Only I did join that dance class. I do go on tuesday evenings and it is bloody marvellous.

I think inertia is the main force that stops us doing things. What is it abou the current state one finds oeself in, assuming it is not too uncomfortable, that prevents us from rising from it and doing something more stimulating? Laziness? Indolence?
But it happens and it is pervasive, pernicious.

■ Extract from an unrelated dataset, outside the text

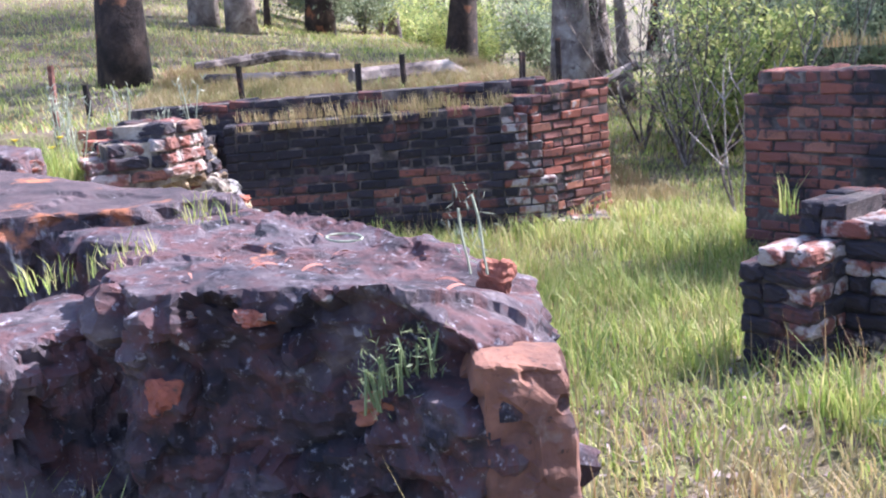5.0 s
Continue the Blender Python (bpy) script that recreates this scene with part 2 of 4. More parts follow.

So, I am going to get up off my arse and go to my yoga class.

Sunday, 10 August 2008


You would have thought that in the course of two weeks in August, the sun would shine reliably and warmth would be available for at least a couple of days, wouldn't you? It seem not in Cornwall. A week and a half has brought rain, cool temperatures, and now gusty winds that move the clouds skidding across the sky like they are hurrying somewhere to drop their load of rain on some other poor unfortunates.
Only, on their way, they are dropping quite a lot of it here.
It was very busy on the roads yesterday. We popped to Bodmin to shop in Siansbury's, it being the only supermarket we can buy food in where there isnt "May contain traces of nuts" on absolutely everything, including flour, fizzy water and porridge.
The roads were pretty choked and i wonder at how the locals cope with this. It would drive me mad. I know that economically, tourism and farming seem to be the mainstays, but having the road outside your front door full of bike-bedecked people carriers all day must be a bit of a drag.
And so it continues to rain. What to do? Well, the Camel trail was lovely, but after a while the mud built up so thickly between the mudguard and wheels that they wouldn't really go round.
But what a beautiful trail! Makes the Bath/Bristol path look positively suburban.
And the sea! Oh, I had forgotten just how clear the water is here compared to further up towards Bristol. The blue translucence allows the sea bed to be seen until quite a long way out.
The weever fish was a bit of a surprise. I had not realised that British waters held such a nasty little surprise. I have been bitten by adders and this was more painful that that.
I did let loose every expletive i could muster which actually, does help. swearing does have a slight analgesic effect which is not to be underestimated as a source of relief.
I wil always, henceforth, wear something on my feet when paddling, to avoid experiencing the sting of the weever fish.
And so, as the wind howls arounf the nrodic lodge which is home for two weeks, threatening to distribute the plastic outdoor furniture across the cornish countryside, I consider what today may bring. What does one do in a place where outdoors is the value proporistion, and outdoors is uninviting due to inclement weather?
Bugger it! I am going in the sea anyway!